NEWARK, N.J. Welcome to the nadir.
In the span of four days, temporarily 12th-ranked Georgetown has lost its identity, its edge, its swagger... and back-to-back games to unranked teams for the first time since John Thompson III's debut season in 2004-2005.
If Thursday night's 17-point home loss to West Virginia rated as a painful reality check for the Hoyas, Sunday's 65-60 loss to lowly Seton Hall redefines dismal. Increasingly disappointing performances in consecutive losses to Duke, West Virginia and Seton Hall appear to have Georgetown in a tailspin and have left its once-promising season in jeopardy.
“There's still a lot of ball to be played," Thompson said. “We're not at the halfway point yet in the league, but we're in a hole. We're in a rut. We're in a bad situation right now, and we've got to figure out collectively how to get out of it."

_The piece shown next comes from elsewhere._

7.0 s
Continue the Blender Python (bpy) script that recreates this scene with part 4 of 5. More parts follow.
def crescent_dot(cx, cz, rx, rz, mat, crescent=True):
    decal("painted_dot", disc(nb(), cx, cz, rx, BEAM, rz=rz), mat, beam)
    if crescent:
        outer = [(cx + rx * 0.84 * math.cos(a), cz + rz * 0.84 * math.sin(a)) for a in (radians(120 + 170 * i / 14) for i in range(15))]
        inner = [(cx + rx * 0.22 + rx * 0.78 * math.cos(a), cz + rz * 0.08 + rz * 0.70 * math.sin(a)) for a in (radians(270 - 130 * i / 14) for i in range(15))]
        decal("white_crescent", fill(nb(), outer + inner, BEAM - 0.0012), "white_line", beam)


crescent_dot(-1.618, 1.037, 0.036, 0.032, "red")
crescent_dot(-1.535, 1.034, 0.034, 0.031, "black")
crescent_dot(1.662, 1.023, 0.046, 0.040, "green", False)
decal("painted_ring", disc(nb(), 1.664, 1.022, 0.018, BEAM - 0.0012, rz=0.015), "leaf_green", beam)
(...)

The final 37 seconds of Sunday's debacle at Prudential Center provided a microcosm for both the entire game and Georgetown's current slump. In spite of yet another dispassionate effort on both ends of the floor, the Hoyas still had the opportunity to escape with a victory when freshman pivot Greg Monroe corralled a defensive rebound with just under a minute remaining and the Hoyas trailing the Pirates 61-60.
Both of Seton Hall's undersized centers had fouled out at that point. And while the 6-foot-10, 250-pound Monroe (17 points, seven rebounds) hadn't enjoyed one of his more inspired performances, most of the 9,800 fans who had come to celebrate the 20th anniversary of Seton Hall's Final Four team probably expected the Hoyas to pound the ball inside to Monroe with the game on the line.
After all, the Hoyas (12-6, 3-4 Big East) hadn't found any other form of consistent offense on an afternoon in which they connected on just three of their first 18 attempts from behind the 3-point arc.
Aside from senior guard Jessie Sapp (eight points, nine rebounds, four assists), the Georgetown backcourt had been on the floor in name only over the first 39 minutes. Thompson called a timeout and instructed his players to look first to Monroe, second to Monroe and, if that failed, to go to the rim.
Said Thompson: "Coming down the stretch there, we wanted to try and get it inside or penetrate and get to the basket."
What transpired down the stretch was a stark departure from that mandate. On Georgetown's initial possession, Monroe got a quick touch along the baseline, but the Pirates swatted the ball out of bounds. It would be the last time he touched the ball in the halfcourt offense.
Seconds after the inbounds pass, sophomore Austin Freeman launched a 3-pointer from deep in the corner opposite Georgetown's bench. It was a clean look, but the slumping swingman's heave clanged off the side of the backboard.
After another timeout and a 1-for-2 performance at the free throw line from Seton Hall's Jeremy Hazell (23 points on 5-for-21 shooting), the Hoyas were down two points with the ball and 36.8 seconds remaining.
Monroe again was primarily defended in the heart of the Seton Hall zone by 6-7 freshman walk-on Matt Cajuste. And again Georgetown eschewed its big man for a 3-pointer - this one a miss by DaJuan Summers.
Another split at the line for Seton Hall left the Hoyas trailing 63-60 with 22.2 seconds remaining, Georgetown followed with another a quick miss from behind the arc, this one an airball from Sapp.
Though Seton Hall (10-9, 1-6) iced the game with two free throws at the opposite end, Georgetown's Chris Wright completed the stretch-run stagger by tossing up another airball from 3-point range at the buzzer.
"The last two minutes there I think all we took was 3s, and that was not the plan," said Thompson, clearly frustrated by his team. "It's not whether we're in a [shooting] slump or not. It's the decisions to take those shots that is more of a concern. Our decision-making in certain situations has to change, has to get better."
And it probably has to get better quickly because the competition ramps up considerably over the next week. The Hoyas travel first to Cincinnati (13-7, 3-4) on Wednesday and then to Marquette (17-2, 6-0) on Saturday.
"We got to find a way to move forward," said Sapp, who seemed as mystified by the team's spiral as his coach. "I don't know how to get over it right now. I really don't. ... I'm not going to get over it for at least a couple of hours, probably not until [Monday], but I have to be strong for my team. We have to find a way to get better."